In 2003, he made an extended appearance on the TV discussion programme After Dark in a BBC revival of the series, featuring, among others, Esther Rantzen and Helena Kennedy.

===Conviction in 2006===
O'Carroll was convicted in 2006 of conspiring to distribute indecent photographs of children after supplying an undercover Metropolitan Police officer with a cache of indecent images of children obtained from his co-defendant Michael Studdert's secret vault containing 50,000 pornographic images. O'Carroll said the images with which he was connected had been in his possession for a "very long time". A new group O'Carroll was involved in running, International Paedophile Child Emancipation Group, and an offshoot, Gentlemen with an Interesting Name, had been infiltrated by an undercover police officer. According to the police, O'Carroll considered the groups as an attempt at creating an "international secret society" of "academic" child abusers.
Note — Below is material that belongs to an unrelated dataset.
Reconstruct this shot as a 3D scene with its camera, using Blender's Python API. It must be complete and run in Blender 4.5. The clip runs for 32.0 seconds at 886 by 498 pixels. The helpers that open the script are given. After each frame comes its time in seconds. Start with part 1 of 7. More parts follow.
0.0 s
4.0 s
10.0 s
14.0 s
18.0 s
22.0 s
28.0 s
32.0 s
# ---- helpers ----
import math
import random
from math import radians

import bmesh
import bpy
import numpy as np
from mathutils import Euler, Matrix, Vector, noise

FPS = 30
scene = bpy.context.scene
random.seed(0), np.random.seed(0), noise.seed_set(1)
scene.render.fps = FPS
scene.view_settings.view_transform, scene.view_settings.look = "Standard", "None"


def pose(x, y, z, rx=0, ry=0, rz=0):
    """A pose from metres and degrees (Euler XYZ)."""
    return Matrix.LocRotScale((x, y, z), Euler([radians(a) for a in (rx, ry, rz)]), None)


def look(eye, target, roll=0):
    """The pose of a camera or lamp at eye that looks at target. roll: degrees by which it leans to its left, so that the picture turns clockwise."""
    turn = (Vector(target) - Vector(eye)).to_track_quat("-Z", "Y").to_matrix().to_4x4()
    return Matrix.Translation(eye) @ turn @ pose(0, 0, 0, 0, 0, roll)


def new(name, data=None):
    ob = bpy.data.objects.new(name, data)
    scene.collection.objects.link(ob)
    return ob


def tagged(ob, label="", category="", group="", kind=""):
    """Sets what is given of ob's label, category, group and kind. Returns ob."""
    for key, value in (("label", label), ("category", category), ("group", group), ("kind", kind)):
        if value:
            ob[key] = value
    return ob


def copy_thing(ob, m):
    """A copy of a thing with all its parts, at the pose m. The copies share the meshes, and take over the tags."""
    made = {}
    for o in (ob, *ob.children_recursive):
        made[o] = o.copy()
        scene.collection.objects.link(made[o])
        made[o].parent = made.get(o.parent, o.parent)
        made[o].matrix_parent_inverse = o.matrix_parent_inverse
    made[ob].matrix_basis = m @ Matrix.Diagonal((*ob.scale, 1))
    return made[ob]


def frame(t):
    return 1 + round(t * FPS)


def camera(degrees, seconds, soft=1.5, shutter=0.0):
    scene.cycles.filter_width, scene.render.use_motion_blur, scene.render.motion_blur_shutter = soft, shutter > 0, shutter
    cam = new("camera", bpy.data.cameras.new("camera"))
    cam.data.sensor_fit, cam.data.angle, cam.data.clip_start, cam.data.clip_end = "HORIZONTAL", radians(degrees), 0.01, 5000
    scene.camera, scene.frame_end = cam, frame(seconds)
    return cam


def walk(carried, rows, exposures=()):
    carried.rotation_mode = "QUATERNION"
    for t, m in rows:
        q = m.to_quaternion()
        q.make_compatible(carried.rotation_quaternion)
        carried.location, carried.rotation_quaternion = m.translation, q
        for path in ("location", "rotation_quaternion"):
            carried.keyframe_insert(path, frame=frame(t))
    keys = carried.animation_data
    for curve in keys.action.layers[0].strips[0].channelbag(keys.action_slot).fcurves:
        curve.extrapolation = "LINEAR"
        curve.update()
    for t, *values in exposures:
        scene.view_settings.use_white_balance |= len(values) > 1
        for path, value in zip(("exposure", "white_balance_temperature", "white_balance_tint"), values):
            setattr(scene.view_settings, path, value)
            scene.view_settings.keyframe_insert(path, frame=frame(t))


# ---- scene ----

O'Carroll was arraigned on 1 June 2006 on indecent images of children charges. In September 2006, he admitted to two counts of distributing indecent images of children between 1994 and July 2005. On 20 December 2006, he was jailed for 2½ years at Middlesex Guildhall Crown Court. O'Carroll was placed on the sex offenders register for ten years and would be prevented from working with children in future.

==Expulsion from the Labour Party==
O'Carroll joined the Labour Party after Jeremy Corbyn became party leader in September 2015. When this became public knowledge on 16 February 2016, via a report in The Times, John Mann, the Labour Member of Parliament for Bassetlaw, and other party figures advocated his immediate expulsion. A Labour Party spokesman told ITV News a few hours later that O'Carroll had been suspended on the basis that he is a "safeguarding risk". The next day, the party confirmed that O'Carroll had been expelled.